Many telecommunications companies contend that prioritizing Internet traffic is a necessary management tool, and Bell Canada claims that this is the best way for them to serve their customers during peak congestion times.

“[Our traffic shaping practices] are designed to improve the overall user experience for the vast majority of users,” says John Daniels, Vice-President, Regulatory Law for Bell Canada, in the recorded transcripts of the CRTC proceedings on July 14, 2009.

Some ISPs offer their customers access to more programs more frequently, but at a higher price. Still, there is reason to believe that this type of net neutrality restriction might not have very much clout in the near future. The fourth day of the CRTC hearings brought forth expert opinion that the latest technology is surprisingly more than adequate to handle the current Internet traffic demand.

The Canadian disadvantage
Canada has far fewer “big-name” Internet service providers to choose from, making a truly competitive market unattainable, at least for the moment. Milton Mueller, a professor at the Syracuse University School of Information Studies, takes note of the difference across the border from the United States.
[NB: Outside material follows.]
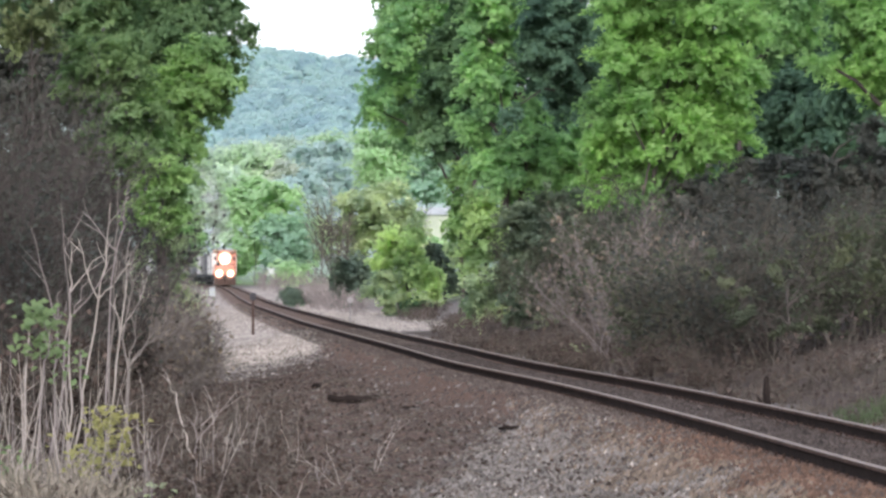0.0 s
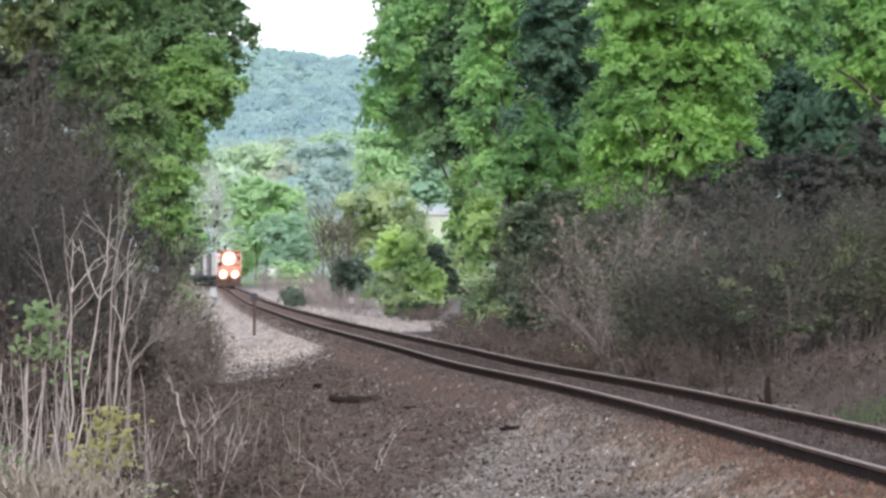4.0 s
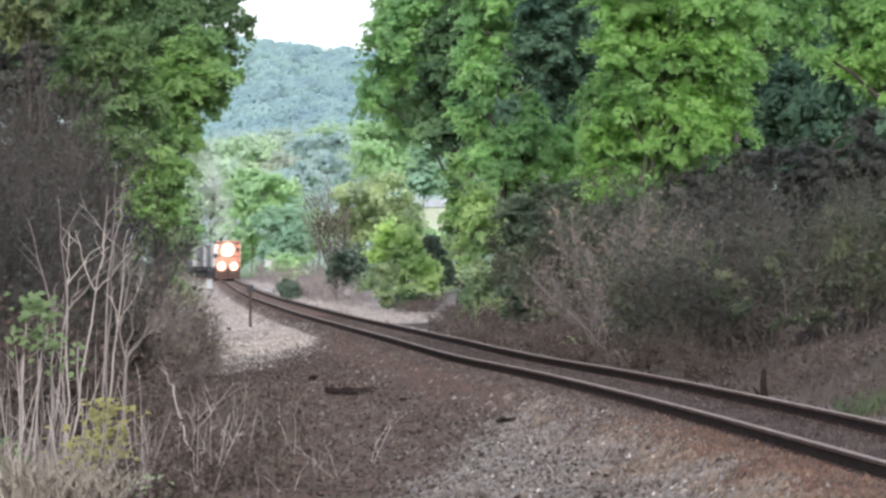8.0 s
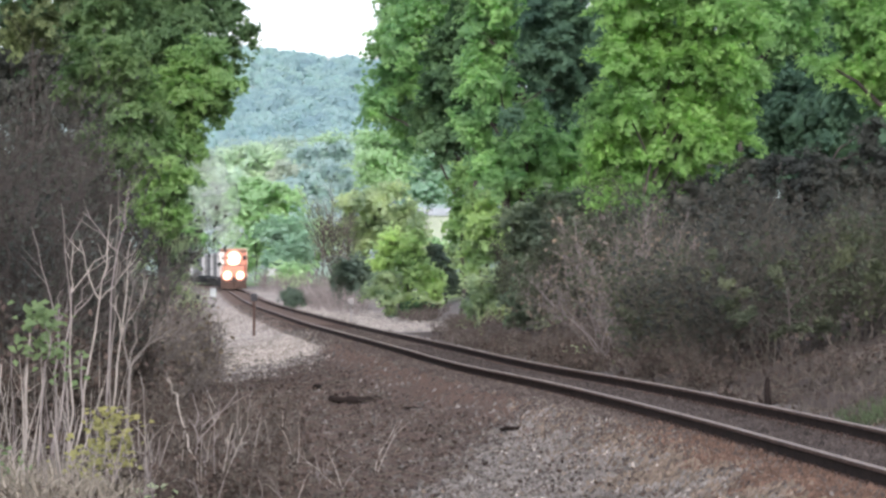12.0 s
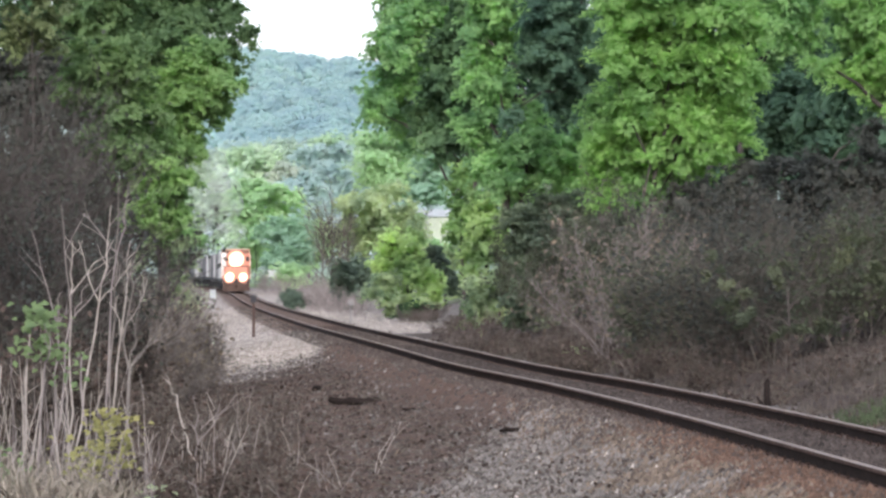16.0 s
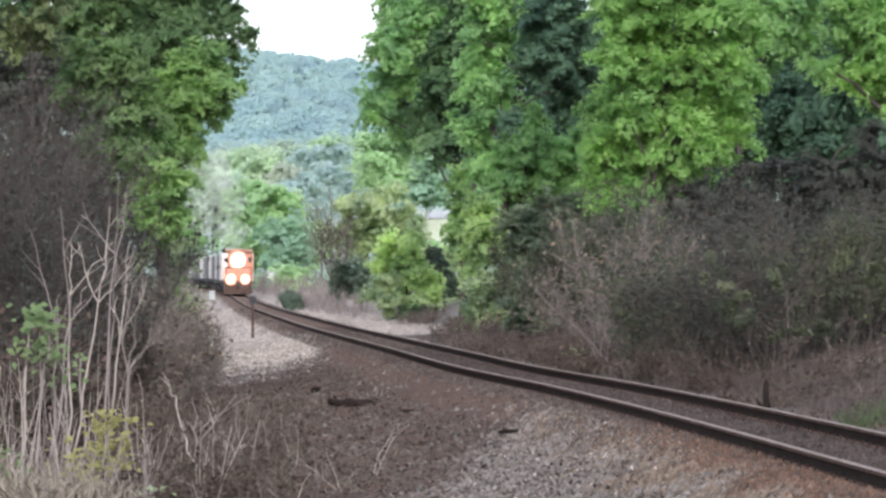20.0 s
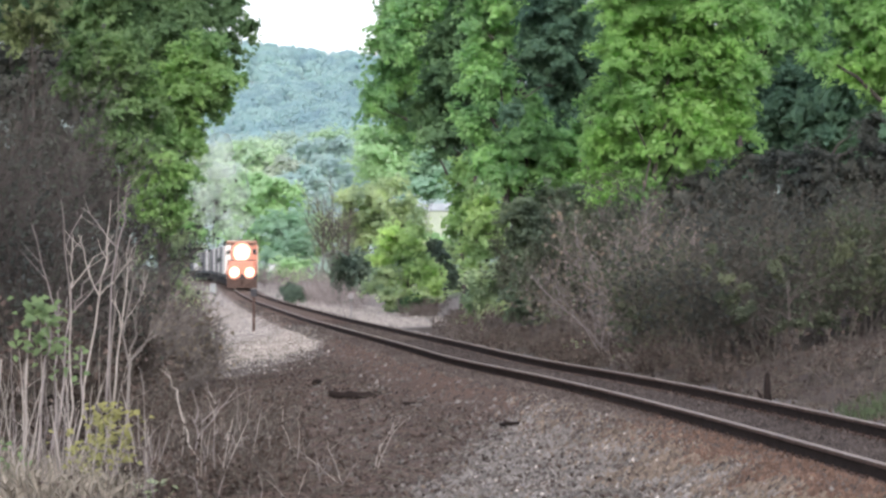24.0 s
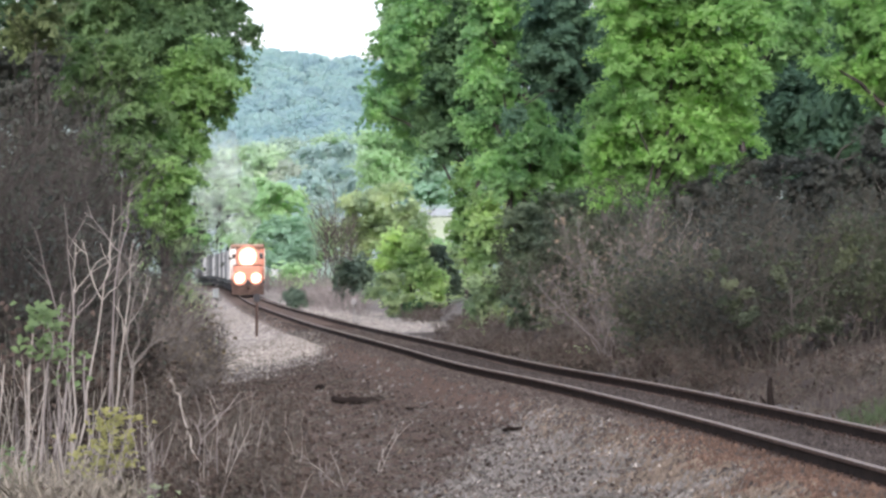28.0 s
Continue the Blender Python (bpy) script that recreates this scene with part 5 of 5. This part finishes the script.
def covered_hopper(paint, label):
    t = thing("freight_car", 0, 0, 0, label, "freight car", "freight cars of the train")
    bm = bmesh.new()
    box(bm, -1.52, 1.52, 0.9, 16.3, 1.35, 4.35, 0.22)
    part("body", bm, paint, t)
    bm = bmesh.new()
    box(bm, -0.5, 0.5, 1.4, 15.8, 4.3, 4.55, 0.06)
    part("roof_walk", bm, GALVANISED, t)
    for k in range(11):
        for s in (-1, 1):
            bm = bmesh.new()
            y = 1.6 + k * 1.4
            box(bm, min(s * 1.5, s * 1.6), max(s * 1.5, s * 1.6), y - 0.06, y + 0.06, 1.4, 4.2, 0.01)
            part("side_rib", bm, paint, t)
    bm = bmesh.new()
    box(bm, -1.4, 1.4, 0.3, 16.9, 1.0, 1.36, 0.03)
    part("sill", bm, DARK_STEEL, t)
    for k in range(3):
        bm = bmesh.new()
        y = 4.6 + 4.0 * k
        bmesh.ops.create_cone(bm, cap_ends=True, segments=4, radius1=0.5, radius2=1.9, depth=0.8, matrix=pose(0, y, 0.75, 0, 0, 45))
        part("hopper", bm, paint, t)
    for b in (2.2, 15.0):
        for s in (-1, 1):
            bm = bmesh.new()
            box(bm, min(s * 0.95, s * 1.1), max(s * 0.95, s * 1.1), b - 1.2, b + 1.2, 0.3, 0.8, 0.05)
            part("bogie_frame", bm, DARK_STEEL, t)
        for d in (-0.9, 0.9):
            axle(t, b + d, 0.46)
    return t


def exhaust_haze():
    """Thin grey exhaust that hangs over the locomotive, in loose puffs."""
    m, n, l, p = material("thin_exhaust")
    f = noise_tex(n, l, 0.45, 3.0, 0.6)
    r = ramp(n, [(0.3, (0.0, 0.0, 0.0)), (0.75, (0.27, 0.27, 0.27))])
    l.new(f, r.inputs[0])
    p.inputs["Base Color"].default_value = (0.40, 0.43, 0.41, 1)
    p.inputs["Roughness"].default_value = 1.0
    l.new(r.outputs[0], p.inputs["Alpha"])
    t = thing("exhaust_haze", 0, 0, 0, "thin grey exhaust haze above the locomotive", "smoke")
    rng = np.random.default_rng(77)
    for x, y, z, s in ((-0.4, 10, 6.2, 1.6), (-1.6, 20, 9.6, 2.6), (-3.4, 30, 13.6, 3.0), (-4.6, 34, 7.2, 2.4)):
        bm = bmesh.new()
        bmesh.ops.create_icosphere(bm, subdivisions=3, radius=1.0)
        for v in bm.verts:
            v.co *= 1.3 * s * (0.75 + 0.5 * noise.noise(v.co * 1.3 + Vector((x, y, z))))
        bmesh.ops.translate(bm, verts=bm.verts, vec=(x, y, z))
        part("puff", bm, m, t, smooth=True)
    return t


haze = exhaust_haze()
loco, loco_wheels = locomotive()
car_a = covered_hopper(CAR_WHITE, "white covered hopper car with ribbed sides")
car_b = covered_hopper(CAR_GREY, "grey covered hopper car with ribbed sides")
car_c = covered_hopper(DARK_PAINT, "dark covered hopper car with ribbed sides")
# each vehicle and how far its front runs behind the train's front
CONSIST = [(loco, 0.0, 21.5)] + [(c, 22.2 + 17.6 * i, 17.2) for i, c in enumerate([car_a, car_c, car_b] + [copy_thing((car_a, car_c, car_b)[i % 3], pose(0, 0, 0)) for i in range(12)])]

PATH_Y = np.arange(300, 900, 0.5)
PATH_S = np.concatenate([[0], np.cumsum(np.hypot(np.diff(track_x(PATH_Y)), 0.5))])


def on_track(s):
    y = float(np.interp(s, PATH_S, PATH_Y))
    return Vector((float(track_x(y)), y, float(track_z(y))))


def motions():
    """The train rolls towards the camera at a slow even pace."""
    fronts = [(0.0, 541.0), (3.0, 524.0), (7.0, 501.0), (12.0, 472.0), (16.0, 447.0), (20.0, 423.0), (24.0, 398.0), (28.0, 373.0)]
    ft, fy = [a for a, _ in fronts], [b for _, b in fronts]
    times = [i * 0.5 for i in range(57)]
    for ob, back, length in CONSIST + [(haze, 0.0, 21.5)]:
        rows = []
        for t in times:
            s = float(np.interp(np.interp(t, ft, fy), PATH_Y, PATH_S)) + back
            a, b = on_track(s + 2), on_track(s + length - 2)
            d = (b - a).normalized()
            o = a - d * 2
            rows.append((t, pose(o.x, o.y, o.z, math.degrees(math.asin(d.z)), 0, math.degrees(math.atan2(-d.x, d.y)))))
        walk(ob, rows)
    rolling = [(w, y0, 0.51) for w, y0 in loco_wheels]
    for ob, back, length in CONSIST[1:]:
        rolling += [(c, b + d, 0.46) for c, (b, d) in zip([k for k in ob.children if k.name.startswith("wheelset")], [(2.2, -0.9), (2.2, 0.9), (15.0, -0.9), (15.0, 0.9)])]
    for w, y0, rad in rolling:
        rows = []
        for i in range(281):
            run = 541.0 - float(np.interp(i * 0.1, ft, fy))
            rows.append((i * 0.1, pose(0, y0, rad, math.degrees(run / rad), 0, 0)))
        walk(w, rows)


motions()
“I believe that if you had a fully competitive market, there’d be almost no discrimination and no net neutrality problem because no Internet service provider really gets a competitive advantage from blocking certain services and certain kinds of traffic that some of their customers might want,” Mueller says. “It’s when they do have some market power that they’re able to make those discriminations and then…impose them on you.”

Where we’re headed
The CRTC in Canada and the Federal Communications Commission (FCC) in the United States are both working at net neutrality from a technical regulatory standpoint, an approach that Mueller dislikes.

“I’d like to see net neutrality operated…not as a detailed regulation,” he says, “but as a principle that customers have the right to access any content -any lawful content- on the Internet that they like.”